*What this task involves*
Return the records that follow unaltered. Omit every picture.

*Materials provided*
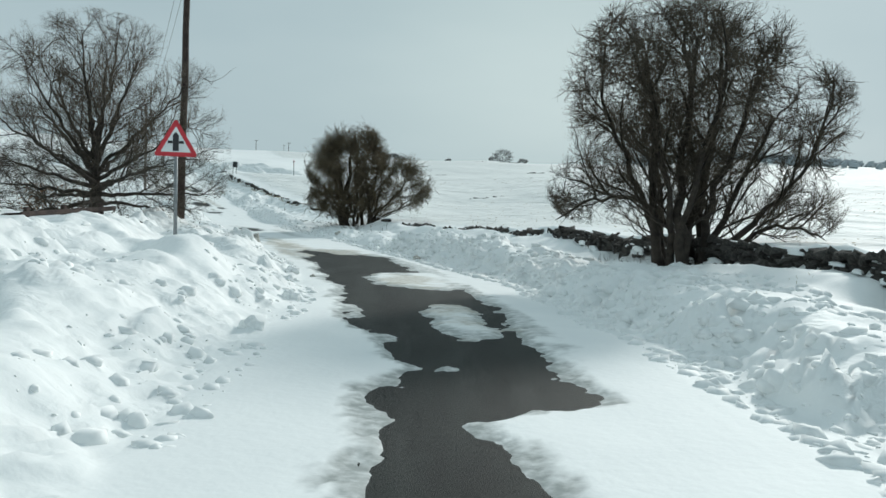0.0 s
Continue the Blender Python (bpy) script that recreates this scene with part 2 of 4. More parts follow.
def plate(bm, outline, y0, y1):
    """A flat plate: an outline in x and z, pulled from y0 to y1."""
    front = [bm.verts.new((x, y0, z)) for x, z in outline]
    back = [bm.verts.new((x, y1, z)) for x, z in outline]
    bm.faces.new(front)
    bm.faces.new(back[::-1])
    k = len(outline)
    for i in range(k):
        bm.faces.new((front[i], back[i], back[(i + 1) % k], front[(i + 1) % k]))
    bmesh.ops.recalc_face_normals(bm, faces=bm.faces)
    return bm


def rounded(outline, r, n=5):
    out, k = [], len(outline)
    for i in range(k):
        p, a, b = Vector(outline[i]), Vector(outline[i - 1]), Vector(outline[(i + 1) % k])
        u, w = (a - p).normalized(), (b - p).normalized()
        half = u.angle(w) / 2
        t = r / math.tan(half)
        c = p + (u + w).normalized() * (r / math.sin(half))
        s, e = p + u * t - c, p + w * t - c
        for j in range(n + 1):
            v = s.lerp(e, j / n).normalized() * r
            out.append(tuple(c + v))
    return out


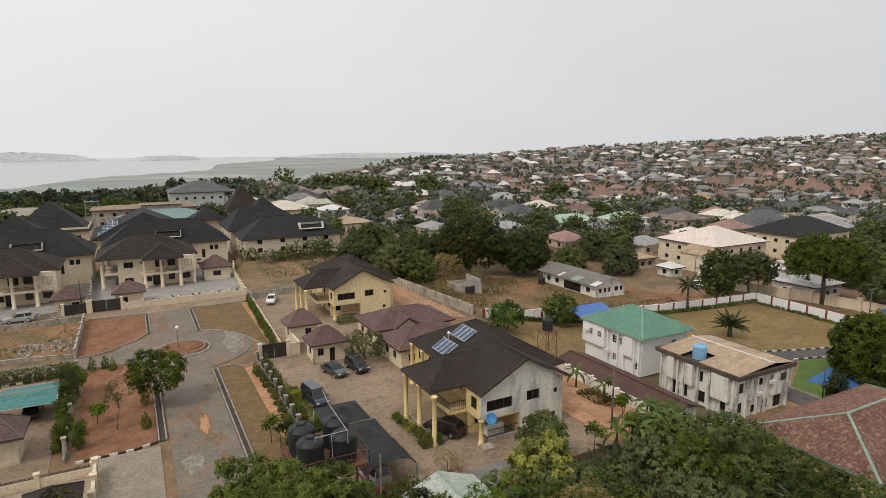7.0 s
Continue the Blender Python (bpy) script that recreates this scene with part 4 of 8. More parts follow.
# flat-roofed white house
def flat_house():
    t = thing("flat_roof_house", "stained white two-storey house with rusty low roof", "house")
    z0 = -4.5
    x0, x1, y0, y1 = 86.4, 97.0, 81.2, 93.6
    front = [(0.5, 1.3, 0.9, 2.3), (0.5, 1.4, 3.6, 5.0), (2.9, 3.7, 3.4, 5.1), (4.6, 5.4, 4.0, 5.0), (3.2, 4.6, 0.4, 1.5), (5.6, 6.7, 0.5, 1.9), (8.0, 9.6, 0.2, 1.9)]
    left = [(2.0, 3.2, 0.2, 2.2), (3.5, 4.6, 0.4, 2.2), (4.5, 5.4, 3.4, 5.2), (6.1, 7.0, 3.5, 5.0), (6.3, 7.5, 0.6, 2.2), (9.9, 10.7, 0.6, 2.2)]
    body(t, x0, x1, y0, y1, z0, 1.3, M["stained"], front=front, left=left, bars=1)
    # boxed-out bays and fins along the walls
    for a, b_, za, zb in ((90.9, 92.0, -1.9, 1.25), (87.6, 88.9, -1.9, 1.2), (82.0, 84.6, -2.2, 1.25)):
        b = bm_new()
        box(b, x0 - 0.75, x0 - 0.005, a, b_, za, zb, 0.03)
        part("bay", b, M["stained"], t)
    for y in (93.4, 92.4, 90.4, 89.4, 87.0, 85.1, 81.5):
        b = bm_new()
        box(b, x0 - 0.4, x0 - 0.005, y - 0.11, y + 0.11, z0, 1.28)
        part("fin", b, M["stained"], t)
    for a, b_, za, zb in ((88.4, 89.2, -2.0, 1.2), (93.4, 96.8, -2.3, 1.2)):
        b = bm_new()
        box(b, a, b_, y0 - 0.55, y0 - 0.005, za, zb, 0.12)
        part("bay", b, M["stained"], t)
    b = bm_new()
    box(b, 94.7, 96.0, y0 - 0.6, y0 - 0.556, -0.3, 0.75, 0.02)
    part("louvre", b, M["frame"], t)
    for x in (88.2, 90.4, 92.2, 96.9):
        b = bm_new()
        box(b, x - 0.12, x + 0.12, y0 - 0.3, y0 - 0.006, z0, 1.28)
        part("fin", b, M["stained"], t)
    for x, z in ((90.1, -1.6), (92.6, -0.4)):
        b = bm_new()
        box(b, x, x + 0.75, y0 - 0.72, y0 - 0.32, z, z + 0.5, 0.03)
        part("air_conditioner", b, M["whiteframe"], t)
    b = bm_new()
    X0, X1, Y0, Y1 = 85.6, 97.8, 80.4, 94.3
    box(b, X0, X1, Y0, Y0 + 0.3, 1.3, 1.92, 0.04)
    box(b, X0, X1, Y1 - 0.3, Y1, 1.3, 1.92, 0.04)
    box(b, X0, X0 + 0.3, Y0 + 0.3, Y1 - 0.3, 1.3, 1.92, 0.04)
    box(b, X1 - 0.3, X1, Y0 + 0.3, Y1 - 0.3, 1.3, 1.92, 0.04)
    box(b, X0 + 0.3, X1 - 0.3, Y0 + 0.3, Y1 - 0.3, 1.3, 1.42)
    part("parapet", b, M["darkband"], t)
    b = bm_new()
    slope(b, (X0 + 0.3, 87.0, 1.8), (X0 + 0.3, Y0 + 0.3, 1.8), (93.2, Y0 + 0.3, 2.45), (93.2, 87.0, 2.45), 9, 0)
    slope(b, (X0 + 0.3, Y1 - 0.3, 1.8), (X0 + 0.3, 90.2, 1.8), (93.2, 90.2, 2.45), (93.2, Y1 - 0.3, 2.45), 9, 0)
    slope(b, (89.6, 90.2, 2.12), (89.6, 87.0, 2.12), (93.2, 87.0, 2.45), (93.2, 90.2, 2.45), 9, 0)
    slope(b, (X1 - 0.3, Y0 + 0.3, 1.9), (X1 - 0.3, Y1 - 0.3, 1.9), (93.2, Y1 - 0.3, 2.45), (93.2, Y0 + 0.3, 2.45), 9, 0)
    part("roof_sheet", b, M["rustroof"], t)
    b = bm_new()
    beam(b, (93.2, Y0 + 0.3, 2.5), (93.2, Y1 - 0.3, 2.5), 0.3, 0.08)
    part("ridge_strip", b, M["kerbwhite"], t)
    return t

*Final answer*
0.0 s
Continue the Blender Python (bpy) script that recreates this scene with part 2 of 4. More parts follow.
def plate(bm, outline, y0, y1):
    """A flat plate: an outline in x and z, pulled from y0 to y1."""
    front = [bm.verts.new((x, y0, z)) for x, z in outline]
    back = [bm.verts.new((x, y1, z)) for x, z in outline]
    bm.faces.new(front)
    bm.faces.new(back[::-1])
    k = len(outline)
    for i in range(k):
        bm.faces.new((front[i], back[i], back[(i + 1) % k], front[(i + 1) % k]))
    bmesh.ops.recalc_face_normals(bm, faces=bm.faces)
    return bm


def rounded(outline, r, n=5):
    out, k = [], len(outline)
    for i in range(k):
        p, a, b = Vector(outline[i]), Vector(outline[i - 1]), Vector(outline[(i + 1) % k])
        u, w = (a - p).normalized(), (b - p).normalized()
        half = u.angle(w) / 2
        t = r / math.tan(half)
        c = p + (u + w).normalized() * (r / math.sin(half))
        s, e = p + u * t - c, p + w * t - c
        for j in range(n + 1):
            v = s.lerp(e, j / n).normalized() * r
            out.append(tuple(c + v))
    return out


7.0 s
Continue the Blender Python (bpy) script that recreates this scene with part 4 of 8. More parts follow.
# flat-roofed white house
def flat_house():
    t = thing("flat_roof_house", "stained white two-storey house with rusty low roof", "house")
    z0 = -4.5
    x0, x1, y0, y1 = 86.4, 97.0, 81.2, 93.6
    front = [(0.5, 1.3, 0.9, 2.3), (0.5, 1.4, 3.6, 5.0), (2.9, 3.7, 3.4, 5.1), (4.6, 5.4, 4.0, 5.0), (3.2, 4.6, 0.4, 1.5), (5.6, 6.7, 0.5, 1.9), (8.0, 9.6, 0.2, 1.9)]
    left = [(2.0, 3.2, 0.2, 2.2), (3.5, 4.6, 0.4, 2.2), (4.5, 5.4, 3.4, 5.2), (6.1, 7.0, 3.5, 5.0), (6.3, 7.5, 0.6, 2.2), (9.9, 10.7, 0.6, 2.2)]
    body(t, x0, x1, y0, y1, z0, 1.3, M["stained"], front=front, left=left, bars=1)
    # boxed-out bays and fins along the walls
    for a, b_, za, zb in ((90.9, 92.0, -1.9, 1.25), (87.6, 88.9, -1.9, 1.2), (82.0, 84.6, -2.2, 1.25)):
        b = bm_new()
        box(b, x0 - 0.75, x0 - 0.005, a, b_, za, zb, 0.03)
        part("bay", b, M["stained"], t)
    for y in (93.4, 92.4, 90.4, 89.4, 87.0, 85.1, 81.5):
        b = bm_new()
        box(b, x0 - 0.4, x0 - 0.005, y - 0.11, y + 0.11, z0, 1.28)
        part("fin", b, M["stained"], t)
    for a, b_, za, zb in ((88.4, 89.2, -2.0, 1.2), (93.4, 96.8, -2.3, 1.2)):
        b = bm_new()
        box(b, a, b_, y0 - 0.55, y0 - 0.005, za, zb, 0.12)
        part("bay", b, M["stained"], t)
    b = bm_new()
    box(b, 94.7, 96.0, y0 - 0.6, y0 - 0.556, -0.3, 0.75, 0.02)
    part("louvre", b, M["frame"], t)
    for x in (88.2, 90.4, 92.2, 96.9):
        b = bm_new()
        box(b, x - 0.12, x + 0.12, y0 - 0.3, y0 - 0.006, z0, 1.28)
        part("fin", b, M["stained"], t)
    for x, z in ((90.1, -1.6), (92.6, -0.4)):
        b = bm_new()
        box(b, x, x + 0.75, y0 - 0.72, y0 - 0.32, z, z + 0.5, 0.03)
        part("air_conditioner", b, M["whiteframe"], t)
    b = bm_new()
    X0, X1, Y0, Y1 = 85.6, 97.8, 80.4, 94.3
    box(b, X0, X1, Y0, Y0 + 0.3, 1.3, 1.92, 0.04)
    box(b, X0, X1, Y1 - 0.3, Y1, 1.3, 1.92, 0.04)
    box(b, X0, X0 + 0.3, Y0 + 0.3, Y1 - 0.3, 1.3, 1.92, 0.04)
    box(b, X1 - 0.3, X1, Y0 + 0.3, Y1 - 0.3, 1.3, 1.92, 0.04)
    box(b, X0 + 0.3, X1 - 0.3, Y0 + 0.3, Y1 - 0.3, 1.3, 1.42)
    part("parapet", b, M["darkband"], t)
    b = bm_new()
    slope(b, (X0 + 0.3, 87.0, 1.8), (X0 + 0.3, Y0 + 0.3, 1.8), (93.2, Y0 + 0.3, 2.45), (93.2, 87.0, 2.45), 9, 0)
    slope(b, (X0 + 0.3, Y1 - 0.3, 1.8), (X0 + 0.3, 90.2, 1.8), (93.2, 90.2, 2.45), (93.2, Y1 - 0.3, 2.45), 9, 0)
    slope(b, (89.6, 90.2, 2.12), (89.6, 87.0, 2.12), (93.2, 87.0, 2.45), (93.2, 90.2, 2.45), 9, 0)
    slope(b, (X1 - 0.3, Y0 + 0.3, 1.9), (X1 - 0.3, Y1 - 0.3, 1.9), (93.2, Y1 - 0.3, 2.45), (93.2, Y0 + 0.3, 2.45), 9, 0)
    part("roof_sheet", b, M["rustroof"], t)
    b = bm_new()
    beam(b, (93.2, Y0 + 0.3, 2.5), (93.2, Y1 - 0.3, 2.5), 0.3, 0.08)
    part("ridge_strip", b, M["kerbwhite"], t)
    return t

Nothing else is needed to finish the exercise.